According to Jin Zhenhua’s statement online, her work captures and celebrates the rhythms and beauty of nature. She specifically uses the word “fleeting” to describe this beauty and rhythm, and this fits her aesthetic well. From her studio in Jigdezhen, she creates some of the most graceful and fluid work I have ever seen. I would love to see these pieces in person and follow the lines and curves all the way around. In the work shown above, the interaction of light and shadow around and between the folds and curves of the clay create such a sense of purity and life, and also that “fleeting” element, a tenderness permeating the strength of the lines and forms. This is a powerful combination of ideas to me- the powerful and ephemeral sides of the world.
(Image: Jin Zhenhua- Imperishable Vitality. ceramicsannual.org)
Lu Bin’s work is new to me, but I was immediately drawn in by his references to fossils and historical relics. Above, Fossil6 from 2001 and Great Dharani13 from 2012, demonstrate the progression of his work from “stone” fossils to crumbling clay documents.
The fossil stones tied up in string are fascinating to me. Making a special package of something old, marking it, and bringing it current importance and relevance, in a way reversing the fossilization process, is a simple but profound contextual gymnastic.
His work ranges broadly and is quite varied in technique and appearance, but always connects to historical environmental and cultural references.
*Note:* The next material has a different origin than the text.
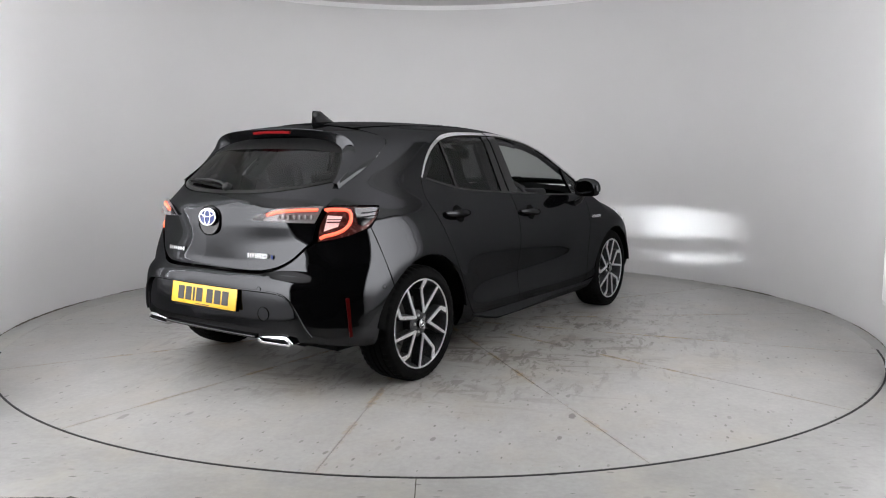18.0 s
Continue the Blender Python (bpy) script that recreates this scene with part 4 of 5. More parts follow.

Lu Bin was born in 1961 and has exhibited widely in Asia and Europe.
Ai Wei Wei is a difficult artist for me, and I am only just beginning to figure out why, because when it comes down to it, I like his work. And I really, really like the Sunflower Seeds installation.
To start, why this is hard for me: As best I can tell, and I may be wrong, there is a deeply embedded ridge of compliance and obedience in my psyche, which causes me to resist/be flummoxed by drama and confrontation in and of themselves, and confrontational/controversial art as well. (This is in reference to the Dropping the Urn performance piece.) The underbelly of that is that I am also perversely drawn to it, moth to a flame. It would have horrified me as a kid to damage someone’s plastic Wal-Mart bowl, much less as an artist, to destroy a (replica?) ancient artifact. There is some disjunct in my mind when art destroys something… But it’s all a cycle of life and death, right? So to burst the chains of thousands of years of deeply ingrained culture makes sense in a larger view, I suppose, even if it seems somewhat sacrilegious in the moment. That is a hard idea for me to hold, but I’ll go with it, and learn to understand Ai Wei Wei’s work from the basis of loving Sunflower Seeds.
(Tate Modern) (Photo from Linda Ganstrom’s slide presentation)
This installation consists of 100 million handmade, handpainted, and fired porcelain sunflower seeds. Many artisans at Jingdezhen created these seeds for Ai Wei Wei, and the installation filled a hall of the Tate Modern in London. My interest in repetition, interaction, and just the sheer quantity of work, draws me to this piece. This sea of individuals is also a little overwhelming in that we are all in a sea of individuals, and while we may be really important in our own little space, where do we fit in among, say, 100 million others?
For Series 2, I based a series of cups upon moments in life that contain a mix of emotions. These particular moments were drawn from experiences drawing upon Trust, Love, Disillusionment, Joy, and Ambivalence. The cups are meant to be gathered into themed chapters in the tea trays, and can be interpreted by the viewer as to which chapter they belong in. Chapters are titled “Just Once”, “Are your current successes worth the price I paid?”, “Only an unsettling rhythm can explain this.”, “You froze me.”, “Public… Private…”, “There are no words for this.”, and “I would marry you”. Each of these chapters can be a positive or a negative, or ambivalent, depending upon which cups are placed in the trays, changing and inverting the stories into an open book for my stories to become the viewers’ stories. These cups are glazed with Light Green Celadon and Iron Oxide stain, and images and text are carved and stamped into the cup body. The trays are glazed with a layer of Iron Oxide stain, then Winokur Yellow overlaid with Light Green Celadon, and stamped with text.